Corporate fraud
Introduction
In the contemporary world, money is stolen from corporations by use of the pen to the extent of creating a significant problem. Globalization has created a dynamic business environment that is characterized by increased competition for profits and market expansion. Stock prices act as an indicator for corporate performance, and this results in undesirable but intentional corporate fraud by business managers. According to the Standard on Auditing (2004), fraud is defined as the use of deception by an individual with managerial and governance responsibility to attain an unfair and unlawful competitive advantage. As such, corporate fraud is an intentional act to possess money, property, and enjoy corporate advantage through illegal means (Singleton & Singleton, 2010). Therefore, corporate fraud exists where there is a false statement, knowledge of management, strong belief, and financial damage (Golden et al., 2016).
In a business organization, corporate fraud occurs through embezzlement of assets, corruption, and provision of false financial statements (ACFE, 2014). Asset misappropriation is a type of corporate fraud that is undertaken by employees, and it results in misuse of the company’s assets. Additionally, financial misstatement is a deliberate false representation of materials that is being conducted by manipulating revenue, hiding liabilities, and failure to disclose beneficial information to the organization. The management propagates financial management fraud, and this makes its detection to become complex (Razaee, 2015). Parmalat, Olympus, Enron, and HIH are global examples of financial statement fraud. ACFE (2014) has reported that business organizations lose about 5% of revenue because of corporate fraud. Additionally, corporate frauds affect investors’ confidence within economy capital market.

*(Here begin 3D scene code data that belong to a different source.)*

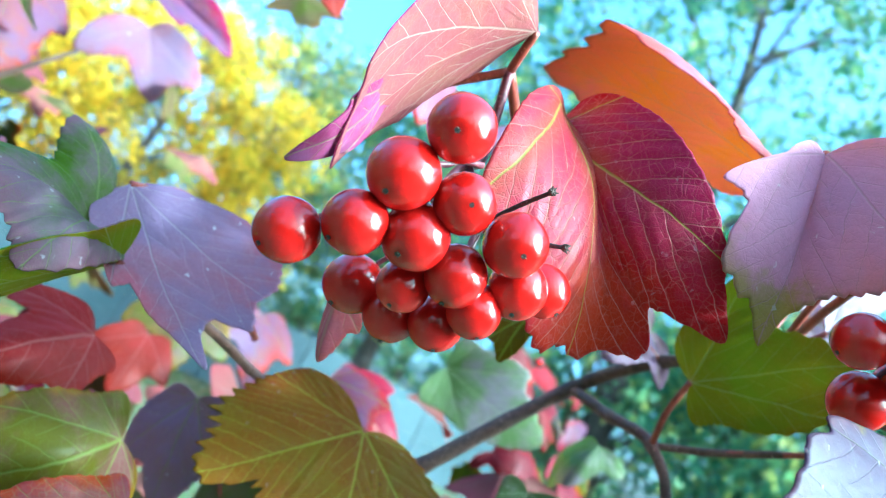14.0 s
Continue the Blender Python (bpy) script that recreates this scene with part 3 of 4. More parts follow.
ground()
M["grass"] = canopy_material("grass_blades", [(0.07, 0.10, 0.02), (0.10, 0.14, 0.03), (0.20, 0.17, 0.07), (0.05, 0.09, 0.02)], 0.3)
M["litter"] = canopy_material("fallen_leaves", [(0.40, 0.20, 0.04), (0.30, 0.12, 0.05), (0.42, 0.32, 0.10), (0.22, 0.12, 0.08), (0.38, 0.10, 0.08)], 0.2)


def cards(name, centres, normals, spins, length, width, bend=0.18):
    """Many small pointed leaves in one mesh, each of two folded halves."""
    n = len(centres)
    z = normals / np.linalg.norm(normals, axis=1)[:, None]
    ref = np.where(np.abs(z[:, 2:]) > 0.9, np.array([[1.0, 0, 0]]), np.array([[0, 0, 1.0]]))
    x = np.cross(ref, z)
    x /= np.linalg.norm(x, axis=1)[:, None]
    y = np.cross(z, x)
    c, s = np.cos(spins)[:, None], np.sin(spins)[:, None]
    x, y = x * c + y * s, y * c - x * s
    L, W = length[:, None], width[:, None]
    pts = np.stack([centres - y * L * 0.5, centres - x * W * 0.5 + z * W * bend, centres + y * L * 0.55 - z * L * 0.06, centres + x * W * 0.5 + z * W * bend], 1)
    me = bpy.data.meshes.new(name)
    me.vertices.add(n * 4)
    me.vertices.foreach_set("co", pts.ravel())
    faces = (np.arange(n)[:, None] * 4 + np.array([[0, 2, 1, 0, 3, 2]])).reshape(-1, 3)
    me.loops.add(faces.size)
    me.loops.foreach_set("vertex_index", faces.ravel())
    me.polygons.add(len(faces))
    me.polygons.foreach_set("loop_start", np.arange(len(faces)) * 3)
    me.polygons.foreach_set("loop_total", np.full(len(faces), 3))
    me.update(calc_edges=True)
    return me


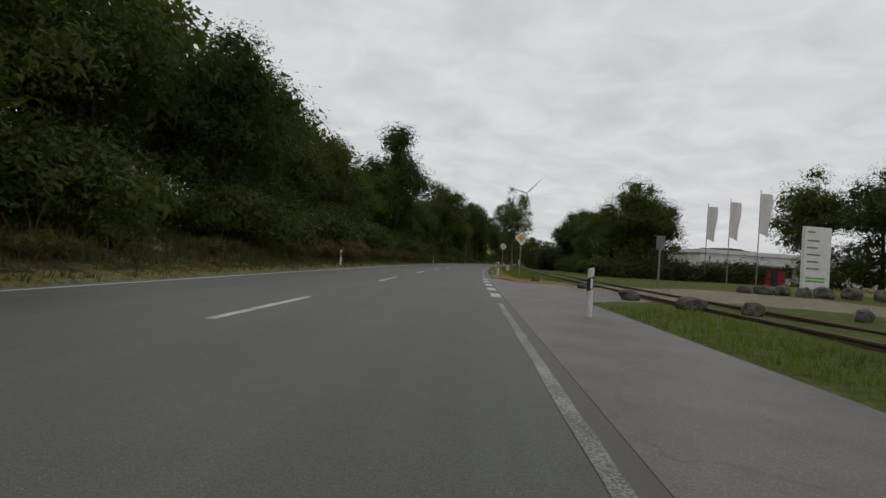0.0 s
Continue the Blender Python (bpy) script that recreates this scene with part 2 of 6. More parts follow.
def ground_material():
    m, nt, bs, _ = nodes_of("ground_cover")
    v = coords(nt, 1.0)
    at = nt.nodes.new("ShaderNodeAttribute"); at.attribute_name = "zone"
    sep = nt.nodes.new("ShaderNodeSeparateColor")
    nt.links.new(at.outputs["Color"], sep.inputs[0])
    n1, n2, n3, n4 = noise_tex(nt, v, 1.1, 6, 0.65), noise_tex(nt, v, 5.0, 5), noise_tex(nt, v, 45.0, 3), noise_tex(nt, v, 0.06, 4)
    grass = ramp(nt, n2, [(0.3, lin(0.055, 0.07, 0.018)), (0.7, lin(0.125, 0.15, 0.04))])
    dry = ramp(nt, n2, [(0.3, lin(0.11, 0.095, 0.034)), (0.5, lin(0.2, 0.165, 0.062)), (0.7, lin(0.3, 0.23, 0.105))])
    peb = nt.nodes.new("ShaderNodeTexVoronoi"); peb.inputs["Scale"].default_value = 55.0
    nt.links.new(v, peb.inputs["Vector"])
    peb_sep = nt.nodes.new("ShaderNodeSeparateColor"); nt.links.new(peb.outputs["Color"], peb_sep.inputs[0])
    gravel = ramp(nt, peb_sep.outputs["Red"], [(0.0, lin(0.13, 0.107, 0.072)), (0.6, lin(0.24, 0.207, 0.152)), (0.9, lin(0.36, 0.322, 0.255)), (1.0, lin(0.52, 0.49, 0.43))])
    gravel = mix(nt, 0.7, gravel, ramp(nt, noise_tex(nt, v, 3.0, 5), [(0.3, lin(0.66, 0.62, 0.54)), (0.6, lin(1.2, 1.2, 1.2))]), "MULTIPLY")
    brush = ramp(nt, n2, [(0.3, lin(0.028, 0.024, 0.014)), (0.7, lin(0.085, 0.062, 0.034))])
    soft_mix = lambda amount, noise_out, k: ramp(nt, maths(nt, "ADD", amount, maths(nt, "MULTIPLY", maths(nt, "SUBTRACT", noise_out, 0.5), k)), [(0.42, lin(0, 0, 0)), (0.62, lin(1, 1, 1))])
    col = mix(nt, soft_mix(sep.outputs["Green"], n1, 1.1), dry, grass)
    col = mix(nt, soft_mix(sep.outputs["Blue"], n1, 0.9), col, brush)
    col = mix(nt, soft_mix(sep.outputs["Red"], maths(nt, "ADD", maths(nt, "MULTIPLY", n1, 0.6), maths(nt, "MULTIPLY", noise_tex(nt, v, 3.2, 6, 0.7), 0.4)), 1.9), col, gravel)
    col = mix(nt, 0.6, col, ramp(nt, n3, [(0.3, lin(0.6, 0.6, 0.6)), (0.7, lin(1.3, 1.3, 1.3))]), "MULTIPLY")
    col = mix(nt, 0.5, col, ramp(nt, n4, [(0.3, lin(0.8, 0.8, 0.8)), (0.7, lin(1.2, 1.2, 1.15))]), "MULTIPLY")
    nt.links.new(col, bs.inputs["Base Color"])
    bs.inputs["Roughness"].default_value = 0.95
    bs.inputs["Specular IOR Level"].default_value = 0.1
    nt.links.new(bump(nt, maths(nt, "ADD", n3, noise_tex(nt, v, 11.0, 5)), 1.0, 0.05), bs.inputs["Normal"])
    return m


def ballast_material():
    m, nt, bs, _ = nodes_of("ballast")
    v = coords(nt, 1.0)
    peb = nt.nodes.new("ShaderNodeTexVoronoi"); peb.inputs["Scale"].default_value = 26.0
    nt.links.new(v, peb.inputs["Vector"])
    ps = nt.nodes.new("ShaderNodeSeparateColor"); nt.links.new(peb.outputs["Color"], ps.inputs[0])
    col = ramp(nt, ps.outputs["Red"], [(0.0, lin(0.028, 0.023, 0.021)), (0.6, lin(0.052, 0.044, 0.041)), (1.0, lin(0.105, 0.092, 0.088))])
    col = mix(nt, 0.8, col, ramp(nt, noise_tex(nt, v, 1.2, 5), [(0.3, lin(0.6, 0.55, 0.5)), (0.7, lin(1.3, 1.25, 1.2))]), "MULTIPLY")
    geo = nt.nodes.new("ShaderNodeNewGeometry")
    col = mix(nt, 1.0, col, ramp(nt, geo.outputs["Random Per Island"], [(0.0, lin(0.75, 0.72, 0.7)), (1.0, lin(1.25, 1.18, 1.14))]), "MULTIPLY")
    nt.links.new(col, bs.inputs["Base Color"])
    bs.inputs["Roughness"].default_value = 0.9
    nt.links.new(bump(nt, peb.outputs["Distance"], -0.6, 0.02), bs.inputs["Normal"])
    return m


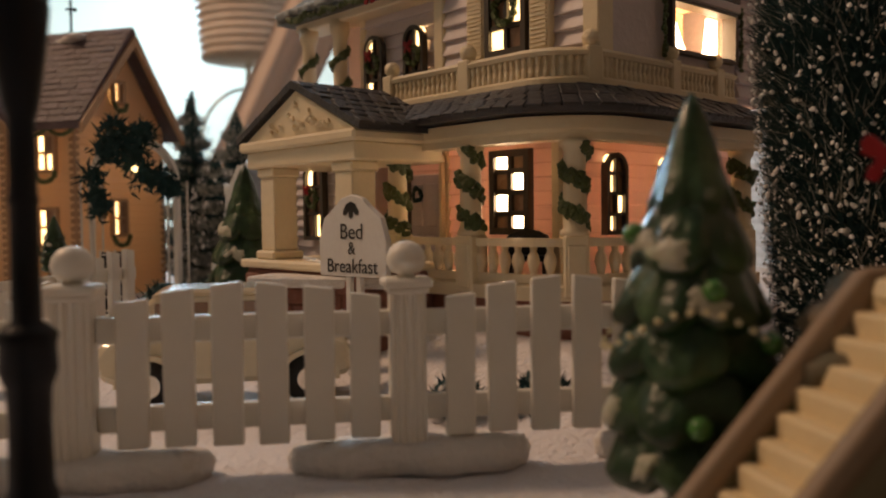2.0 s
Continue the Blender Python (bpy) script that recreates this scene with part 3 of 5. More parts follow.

Currently, the global market has seen a rapid increase in corporate fraud cases. As such, stakeholders need to identify red flags as a way of detecting fraud and apply control measures. Detection and management of corporate fraud is achieved through implementing internal controls, proper governance, zero-tolerance to fraud, increased whistleblowing, and application of surveillance tools. Technology development has provided forensic accounting as a scientific approach to detecting and preventing corporate fraud (Singleton & Singleton, 2010). Here, accounting, auditing, and investigation are integrated and performed with a cynical attitude to identify fraud (Mukoro et al., 2013). Therefore, it is important to research about corporate fraud.